Participation in the Program May Not Cure All Wage Violation Ills

Even when an employer voluntarily conducts its self-audit, identifies potential violations, calculates the back pay owed, works with the WHD to pay all affected employees, and fixes its pay practices — meaning the employer has done everything right – the employer may still be liable for back pay under state law. According to the USDOL, the WHD "may not supervise payments or provide releases for state law violations."

For example, a New York City employer with 20 employees participates in the PAID program and remedies FLSA minimum wage violations by paying back pay to its employees to ensure they have all been paid $7.25 per hour (the current federal minimum wage) for the past two years (the FLSA limitations period). However, the current New York State minimum wage in New York City is $13.00 per hour, and the statute of limitations under the New York Labor Law (NYLL) is six years. In this case, the employee can still sue to recover the difference between the federal and state minimum wages, as well as full back pay damages for an additional four years. On top of that, the NYLL also imposes liquidated damages and attorneys' fees on the employer. Therefore, by participating in the PAID program, the employer will open itself up to additional damages, whereas if the employer brought its pay practices into compliance without government involvement, whether or not it seeks to determine past underpayments, its employees' claims and recourse to other damages will be extinguished as time passes and the statutes of limitations expire.

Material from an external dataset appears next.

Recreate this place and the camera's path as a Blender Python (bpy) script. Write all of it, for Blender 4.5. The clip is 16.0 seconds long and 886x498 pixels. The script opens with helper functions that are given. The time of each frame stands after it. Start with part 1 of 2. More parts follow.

Moreover, there are no signs from the state level that prosecutions for state law wage violations will miss a beat. On April 11, Attorneys General (AGs) from California, Connecticut, Delaware, Illinois, Maryland, Massachusetts, New Jersey, New York, Pennsylvania, Washington, and the District of Columbia sent a letter to the USDOL raising their "serious concerns" about the PAID program. The AGs took issue with, among other things, the PAID program's release of liquidated damages and/or penalties, calling the requirement to pay only back wages an "unlawful, interest-free loan," and decried the PAID program for eliminating an essential deterrent to unlawful behavior. The AGs also expressed concern that there is "significant danger" that employers will require employees to sign separate state-law releases. Thus, the AGs vowed that they "will continue to prosecute labor violations to the fullest extent of our authority." New Jersey Labor Commissioner Robert Asaro-Angelo also stated that his department "is committed to holding employers accountable when they fall short of their obligations to their employees."

One final note – relating to something not necessarily in the employer's control. As previously mentioned, any employee who accepts payment under WHD's supervision in the PAID program waives his or her right to receive liquidated damages. For example, in an FLSA litigation, if an employee is owed $10,000 in back pay, the employee is also entitled to an additional $10,000 in liquidated damages. That is a lot of money for an employee to forego. Another consideration for employees is the benefit of receiving back pay within 90 days versus waiting through years of litigation for the opportunity for a bigger payoff through substantial amounts in liquidated damages. That all of an employer's employees will accept the payout through the PAID program and forego their chance at a larger recovery is not assured, yet, through participation in the PAID program, an employer must publicly admit to its past lack of compliance.

The PAID program is littered with pros and cons for employers and employees, and no one knows whether it will last longer than its six-month trial run. Employers must carefully review their compensation practices and weigh whether it makes sense to dispose of potential FLSA claims and reap the PAID program's benefits, while also being mindful of the risks that come with it.